Особых оснований обижаться у меня вроде не было. Тем более что к таким отказам я к тому времени вроде уже притерпелся. Но тут мне стало известно, что выкинули меня из списка подавших заявление сразу, на самой первой стадии прохождения выездных документов по инстанциям. Как оказалось, меня и жену даже и не включили в список.
Этого снести было нельзя.
Во всех прежних случаях мне отказывали какие-то таинственные, неведомые мне инстанции, и это было, как мне тогда представлялось, в порядке вещей. А тут мне – на самом раннем, самом первом этапе – отказал мой родной Союз писателей. Что такое? Почему такая дискриминация?
Возмутившись, я заглянул в кабинет секретаря по оргвопросам – не столько в надежде поправить дело, сколько для того, чтобы выразить ему свое негодование. Вместо хорошо мне знакомого Виктора Николаевича Ильина, бывшего генерал-лейтенанта КГБ (бывшего ли? Чекисты ведь бывшими не бывают!), там сидел замещавший его на тот момент другой секретарь – довольно известный в ту пору прозаик.
С ним я был знаком только шапочно, но, в отличие от отставного генерала ГБ, он со мною держался не по-чиновничьи, а как свой брат литератор. Внимательно выслушал мою сбивчивую гневную речь. Пожал плечами:
– Ума не приложу… – начал он. И, словно бы вдруг догадавшись (некоторый чрезмерный наигрыш тут сразу его выдал), предположил: – Постойте! Может быть, вы что-нибудь подписывали?
Я признался, что да, конечно, подписывал.

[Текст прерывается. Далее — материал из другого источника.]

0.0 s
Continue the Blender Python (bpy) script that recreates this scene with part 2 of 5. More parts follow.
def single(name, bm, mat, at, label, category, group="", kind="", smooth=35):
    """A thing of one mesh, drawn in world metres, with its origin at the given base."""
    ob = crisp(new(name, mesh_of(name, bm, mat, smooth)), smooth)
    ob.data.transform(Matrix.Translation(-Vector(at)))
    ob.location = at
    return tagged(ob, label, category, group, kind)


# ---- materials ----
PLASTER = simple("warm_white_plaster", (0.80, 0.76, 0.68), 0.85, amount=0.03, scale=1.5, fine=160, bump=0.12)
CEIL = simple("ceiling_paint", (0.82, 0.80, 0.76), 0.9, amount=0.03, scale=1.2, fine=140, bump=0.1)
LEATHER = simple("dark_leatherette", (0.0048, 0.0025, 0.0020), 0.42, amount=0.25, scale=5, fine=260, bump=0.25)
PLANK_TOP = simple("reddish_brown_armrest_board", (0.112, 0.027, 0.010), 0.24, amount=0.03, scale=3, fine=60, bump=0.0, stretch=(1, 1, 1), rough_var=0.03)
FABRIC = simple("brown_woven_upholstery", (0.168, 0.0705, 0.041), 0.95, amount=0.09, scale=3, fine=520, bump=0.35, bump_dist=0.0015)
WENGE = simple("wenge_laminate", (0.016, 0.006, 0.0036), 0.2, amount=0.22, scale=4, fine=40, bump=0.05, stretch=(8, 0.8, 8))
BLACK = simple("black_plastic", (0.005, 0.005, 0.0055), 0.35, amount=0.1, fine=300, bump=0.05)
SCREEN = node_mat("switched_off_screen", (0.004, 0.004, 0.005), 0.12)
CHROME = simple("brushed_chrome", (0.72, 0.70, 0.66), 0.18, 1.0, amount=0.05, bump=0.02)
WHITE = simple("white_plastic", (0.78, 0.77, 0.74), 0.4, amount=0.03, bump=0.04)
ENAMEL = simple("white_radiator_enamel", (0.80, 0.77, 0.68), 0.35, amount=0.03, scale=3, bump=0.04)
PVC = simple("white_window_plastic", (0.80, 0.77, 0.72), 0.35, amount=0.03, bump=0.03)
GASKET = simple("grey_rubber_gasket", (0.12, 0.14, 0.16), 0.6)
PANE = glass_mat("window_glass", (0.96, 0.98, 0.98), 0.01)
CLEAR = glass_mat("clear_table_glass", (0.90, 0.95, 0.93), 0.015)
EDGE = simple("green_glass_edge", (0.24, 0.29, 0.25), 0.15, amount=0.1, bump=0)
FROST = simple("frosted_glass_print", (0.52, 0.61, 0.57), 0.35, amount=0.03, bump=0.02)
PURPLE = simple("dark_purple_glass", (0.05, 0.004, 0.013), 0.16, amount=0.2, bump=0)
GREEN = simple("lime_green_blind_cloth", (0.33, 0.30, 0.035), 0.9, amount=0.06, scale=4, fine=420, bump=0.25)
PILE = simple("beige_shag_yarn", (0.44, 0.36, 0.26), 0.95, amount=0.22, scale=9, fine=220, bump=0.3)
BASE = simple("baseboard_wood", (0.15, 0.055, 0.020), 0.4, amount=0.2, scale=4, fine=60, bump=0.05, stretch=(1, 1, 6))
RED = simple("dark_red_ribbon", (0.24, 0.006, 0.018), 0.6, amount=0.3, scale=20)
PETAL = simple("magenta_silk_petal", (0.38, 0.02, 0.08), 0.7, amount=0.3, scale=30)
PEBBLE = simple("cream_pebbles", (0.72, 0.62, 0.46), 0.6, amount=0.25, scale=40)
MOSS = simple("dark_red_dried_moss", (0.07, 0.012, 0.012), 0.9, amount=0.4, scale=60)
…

– Ну вот, – радуясь, что ему удалось так быстро разгадать загадку, сказал он. – Вот тут и зарыта собака. Вам надо, – дружелюбно посоветовал он, – написать в секретариат маленькое письмецо. Ну, сами понимаете: что по прошествии времени вы поняли, осознали… Ну, что я буду вам подсказывать, форму найдете сами. Разумеется, письмо это никуда не пойдет, так и останется лежать тут, в наших бумагах. На этот счет вы можете быть совершенно спокойны. Это не более чем простая формальность.
– Ладно, – сказал я. – Спасибо. Поеду не в Болгарию, а в Коктебель.